Goal: Write out every line of the material as it stands, apart from the pictures.

Available data:

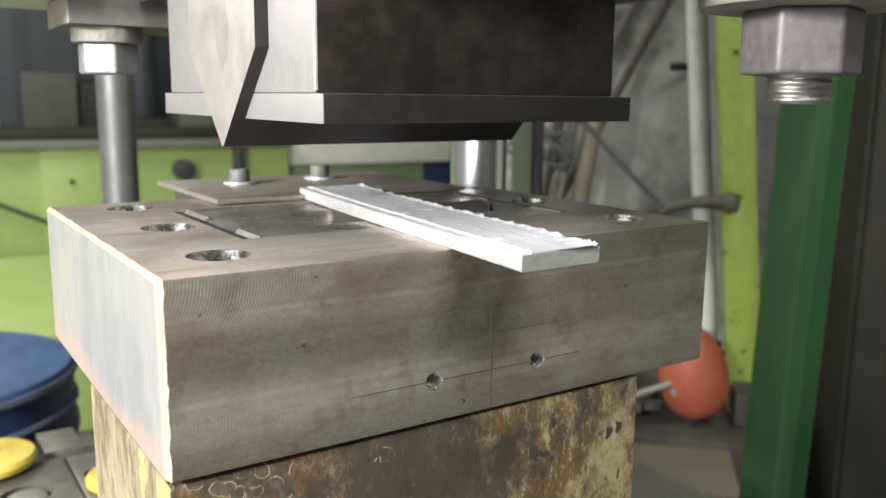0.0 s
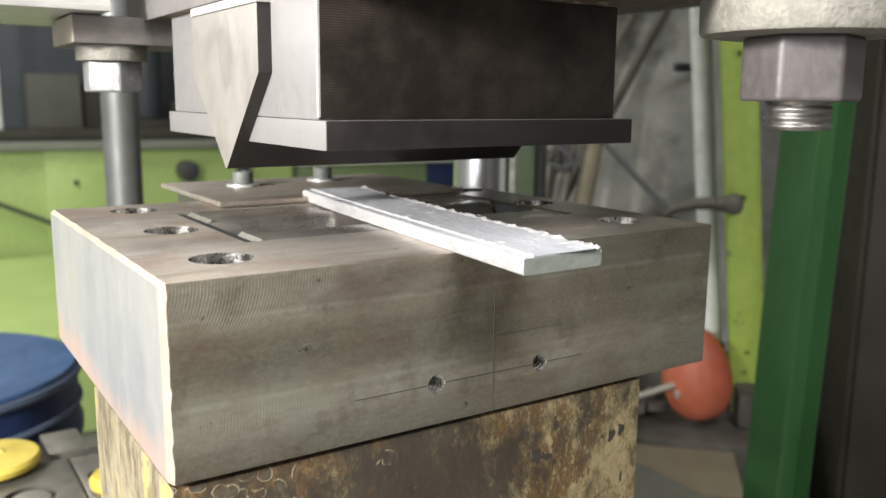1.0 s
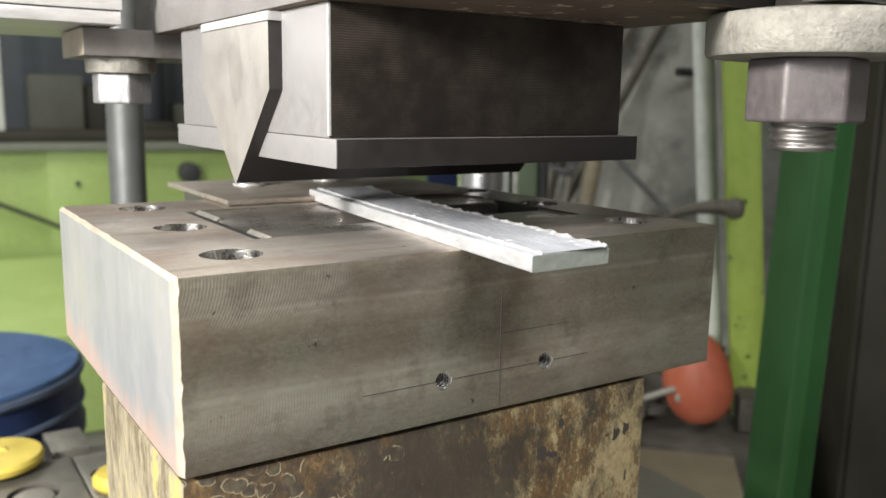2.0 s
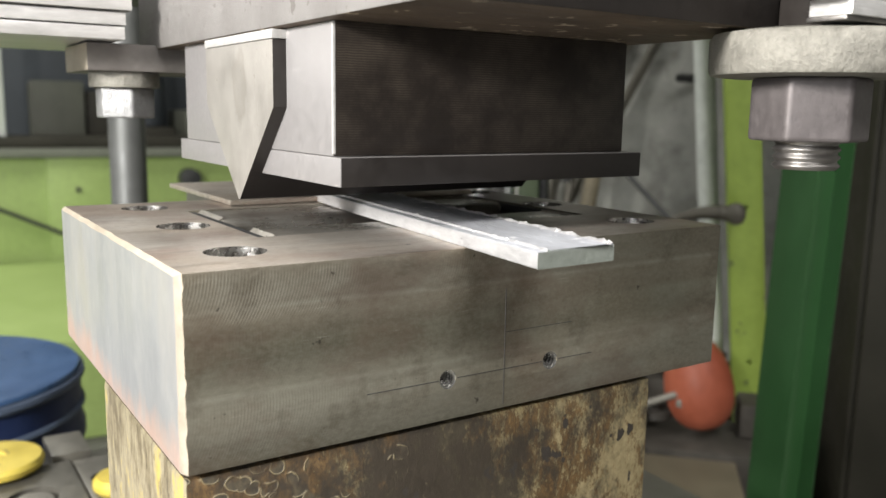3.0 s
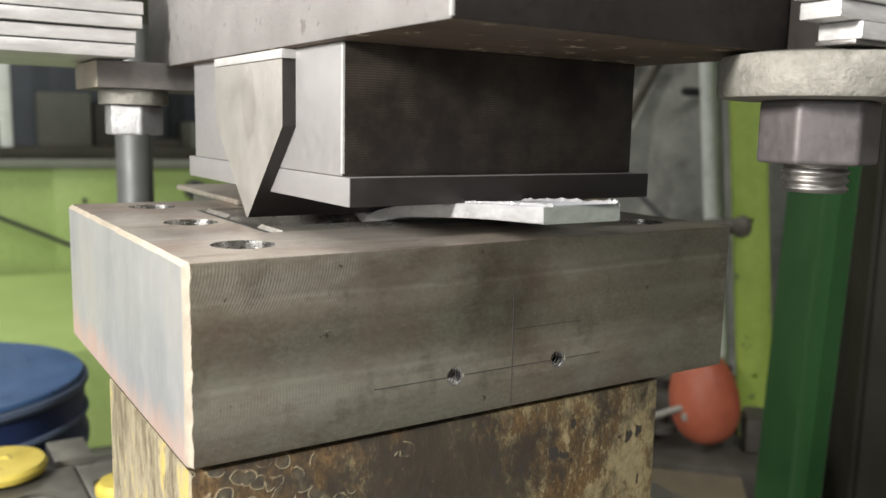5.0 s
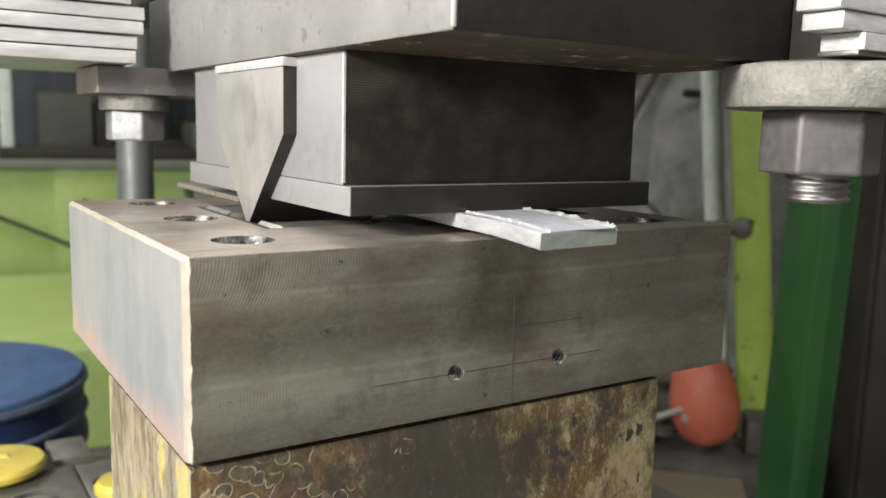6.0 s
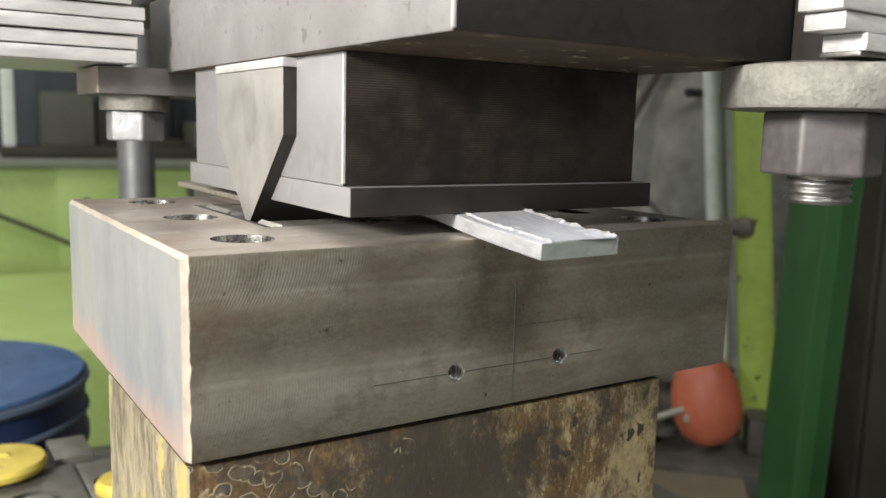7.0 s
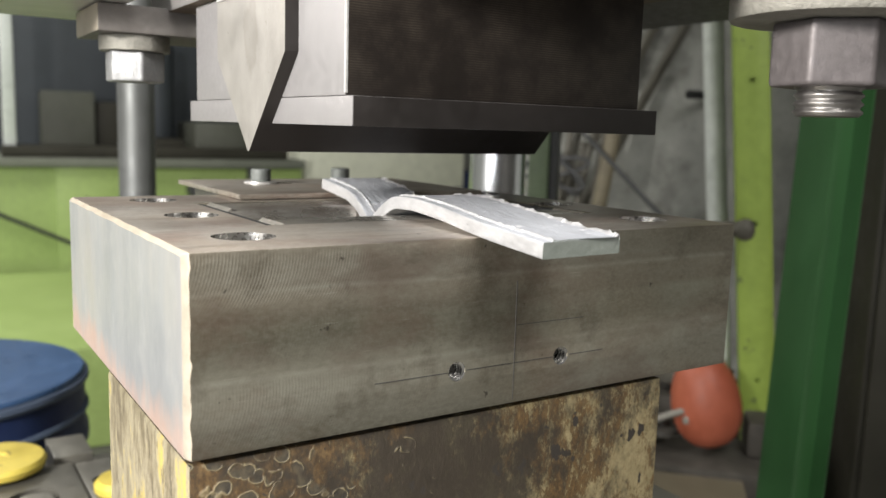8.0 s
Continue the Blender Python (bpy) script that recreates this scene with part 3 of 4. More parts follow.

The result:
0.0 s
1.0 s
2.0 s
3.0 s
5.0 s
6.0 s
7.0 s
8.0 s
Continue the Blender Python (bpy) script that recreates this scene with part 3 of 4. More parts follow.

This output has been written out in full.